Non Veg: Delhiites would obviously point out that Bombay still has been unable to create the decent butter chicken. I agree that even when it comes to dishes like Tandoori chicken and a Sikandari Raan, Delhi does have a substantial lead. Restaurants like Karim's, Pindi, Moti Mahal have a legacy and deliver consistently whenever I need my comfort food. Radisson's Great Kebab Factory while being considerably new offers a value proposition (unlimited kababs at a fixed price) which Bombay still hasn't discovered. Nothing compared to Colonel's Kabab's non-veg platter can't be found in a Bombay restaurant. Then, there's Tibetan food - Momo's, Beef Chilly at Majnu Ka Tilla.
However, having said all of this, Bombay does have places which can whip up a decent tandoori/ Mughlai experience - Lucky's biryani, Pritam da Dhaba etc.. Then there are the Parsi restaurants - Britannia, Jimmy Boy, Mocambo. There is Goan sausages at New Martin's...
Plus, I think there are two words for Bombay which can't be said for Delhi - Sea food. Geography obviously plays a huge role here, but the fact remains that Delhi gets its pants whipped by Bombay here. There's nothing like Trishna, Mahesh or Ankur in Delhi. And since a butter pepper garlic prawn or a squid is the most impressive any food can ever be, I will give victory to Bombay.
I will give this battle to Bombay. Bombay 2, Delhi 0
As far as niche places are concerned, I must also mention one of the best Japanese restaurants that I have encountered - Wasabi at the Taj at Bombay. People had been hyping 360 degrees at Oberoi, Delhi. I still haven't done that place, but having eaten at various sushi places in Singapore, Dubai, Europe, I do believe that Wasabi offers an unbelievable sushi platter. It's very very expensive, but every rupee (paid by others) is worth it. I must also mention Bukhara at Maurya, Delhi which is overhyped but does run the hype close.
Vegetarian (aka borrowed opinion): I am not best suited to comment here (for I forget when was the last time I went out and ordered veg food), but I think Mumbai with it's Gujarati and Rajasthani fare does do a slightly better job than Delhi. However, when it comes to one of the vegetarian dishes I can go out to eat at - Chole Bhature, I think Delhi wins. Bengali Market and Kamla Nagar do not find an equivalent in Mumbai.
Good South Indian food can be found in both places, I guess, though I still haven't eaten as good a masala dosa as in Dasaprakash in Ambassador hotel in Delhi. That was some four-five years back though.
I must however mention here that nobody should mention Crystal-like places in Bombay. If I really wanted homely food, I would have stayed at home.

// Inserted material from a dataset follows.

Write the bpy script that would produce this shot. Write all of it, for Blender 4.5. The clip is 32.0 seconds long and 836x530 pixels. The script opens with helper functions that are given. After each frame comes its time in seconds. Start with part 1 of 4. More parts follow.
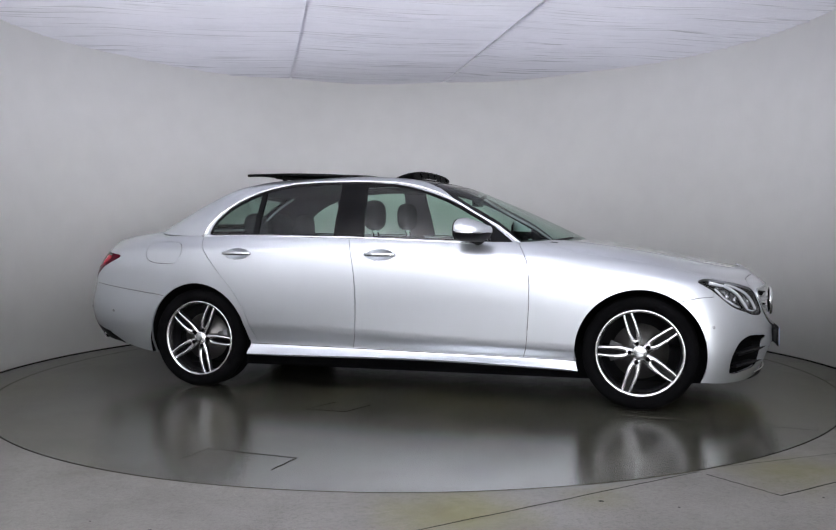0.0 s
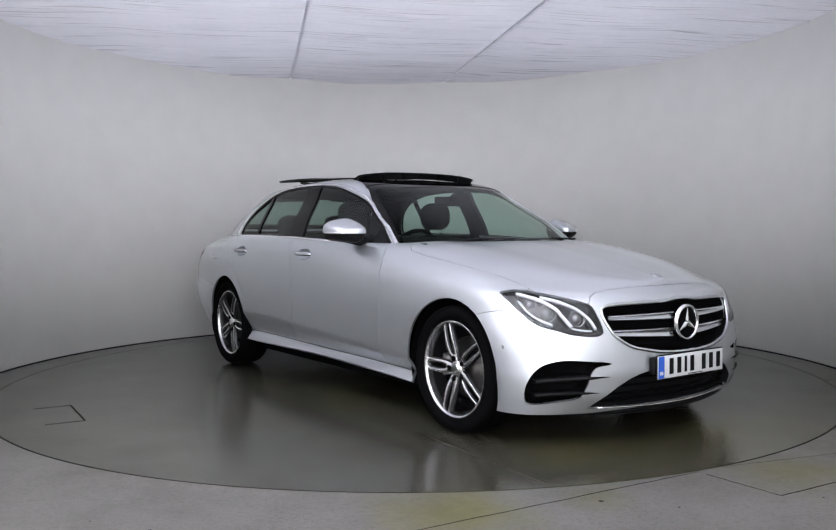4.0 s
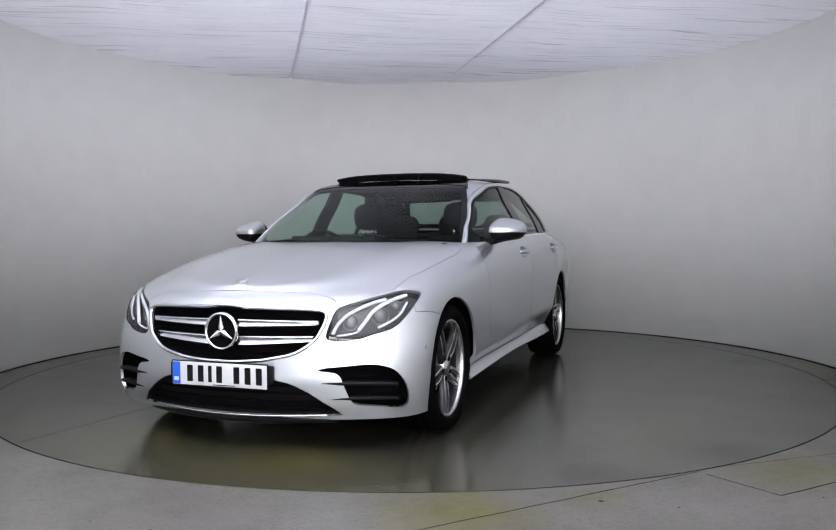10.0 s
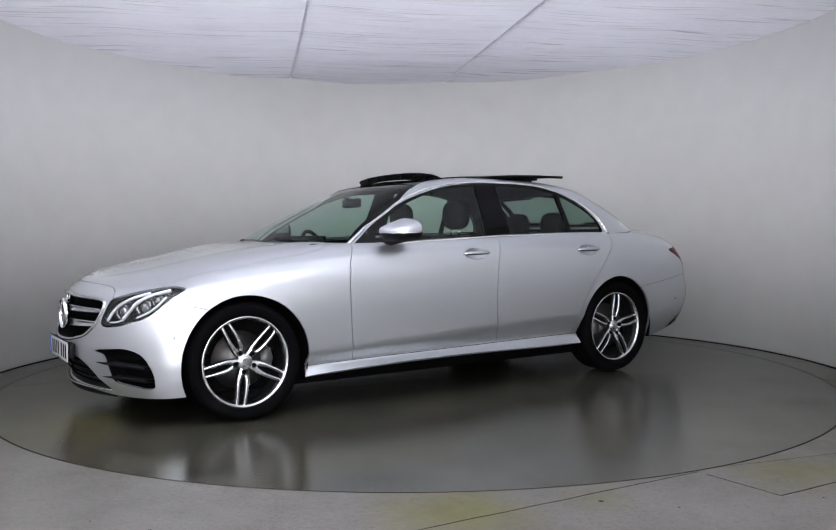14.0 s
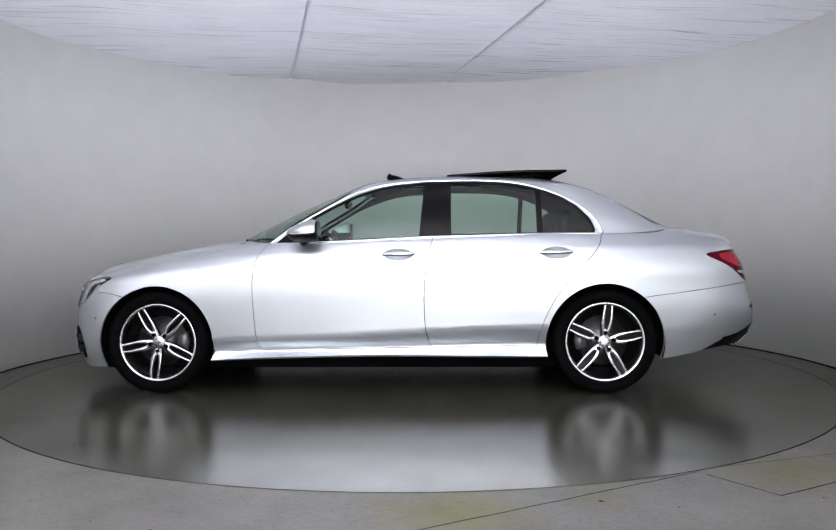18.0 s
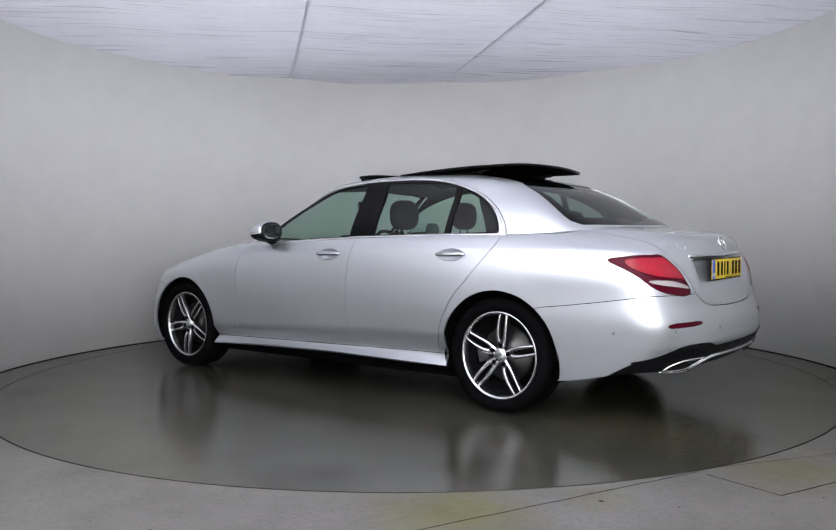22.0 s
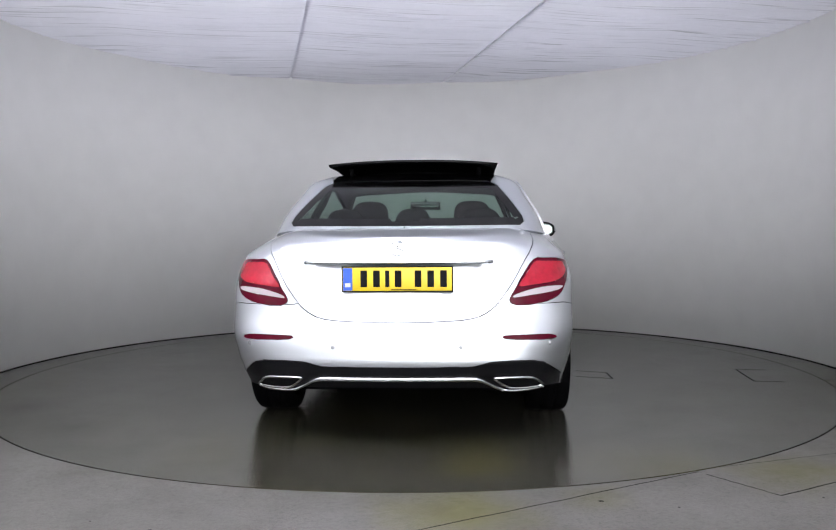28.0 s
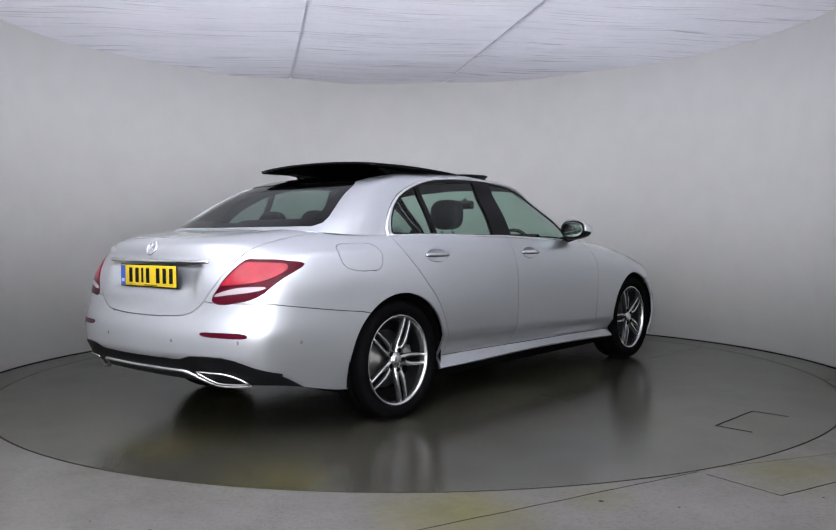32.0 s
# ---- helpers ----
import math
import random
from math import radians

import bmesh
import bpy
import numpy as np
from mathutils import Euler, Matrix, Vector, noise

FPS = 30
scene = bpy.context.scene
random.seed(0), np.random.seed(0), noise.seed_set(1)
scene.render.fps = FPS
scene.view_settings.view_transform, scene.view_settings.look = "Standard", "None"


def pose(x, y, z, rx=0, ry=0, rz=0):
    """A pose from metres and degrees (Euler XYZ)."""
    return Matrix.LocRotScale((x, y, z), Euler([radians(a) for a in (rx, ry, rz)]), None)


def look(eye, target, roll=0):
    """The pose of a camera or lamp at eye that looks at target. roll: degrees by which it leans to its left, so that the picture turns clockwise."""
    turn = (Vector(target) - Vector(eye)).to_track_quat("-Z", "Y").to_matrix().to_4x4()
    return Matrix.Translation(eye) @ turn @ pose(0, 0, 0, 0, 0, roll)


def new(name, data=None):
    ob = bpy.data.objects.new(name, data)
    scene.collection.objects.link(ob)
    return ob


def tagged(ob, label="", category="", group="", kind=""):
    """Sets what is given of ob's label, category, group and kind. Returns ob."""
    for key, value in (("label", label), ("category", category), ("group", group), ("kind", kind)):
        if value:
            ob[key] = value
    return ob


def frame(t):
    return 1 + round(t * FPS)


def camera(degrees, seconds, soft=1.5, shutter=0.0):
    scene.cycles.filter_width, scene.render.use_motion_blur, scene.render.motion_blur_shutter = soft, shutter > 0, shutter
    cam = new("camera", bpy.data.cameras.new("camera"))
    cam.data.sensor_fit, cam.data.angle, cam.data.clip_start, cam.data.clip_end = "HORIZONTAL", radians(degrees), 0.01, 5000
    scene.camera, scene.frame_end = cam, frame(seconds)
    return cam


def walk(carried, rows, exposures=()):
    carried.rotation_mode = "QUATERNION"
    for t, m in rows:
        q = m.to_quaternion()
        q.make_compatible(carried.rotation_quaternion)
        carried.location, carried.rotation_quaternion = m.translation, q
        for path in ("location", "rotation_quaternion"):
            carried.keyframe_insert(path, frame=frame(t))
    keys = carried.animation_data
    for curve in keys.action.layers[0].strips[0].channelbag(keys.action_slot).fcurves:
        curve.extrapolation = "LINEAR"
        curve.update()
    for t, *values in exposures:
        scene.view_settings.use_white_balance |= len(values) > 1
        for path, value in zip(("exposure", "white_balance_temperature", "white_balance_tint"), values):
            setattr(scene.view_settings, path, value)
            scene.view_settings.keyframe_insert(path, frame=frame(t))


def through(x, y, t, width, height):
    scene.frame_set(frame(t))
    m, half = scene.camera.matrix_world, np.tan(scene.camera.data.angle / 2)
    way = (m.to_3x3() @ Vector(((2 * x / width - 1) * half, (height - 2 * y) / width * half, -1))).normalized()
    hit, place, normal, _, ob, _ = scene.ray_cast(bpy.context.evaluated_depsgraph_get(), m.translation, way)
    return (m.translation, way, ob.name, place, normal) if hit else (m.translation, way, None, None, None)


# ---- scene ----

I will call this one a draw (more out of ignorance, than anything else).
Bombay 2.5, Delhi 0.5
Dessert: Okay, there are desserts. Sweets, cakes, pastries, tarts, souffles.... Both cities do a decent job here. Then there's Nirula's hot chocolate fudge. Mumbai 2.5, Delhi 1.5
Overall victory to Bombay.
Other stuff I have missed: The Girl just mentioned that Bombay has something that Delhi doesn't - accessible food on every street. Even late at night. I agree.
I also wonder whether there's a eatery every 200 yards in Mumbai or so. And whether that's a record in terms of density.
*The only thing that I do have on my favour is that I (hopefully) didn't start with any bias towards any of the city and I have managed to eat in all sorts of places. So, here goes.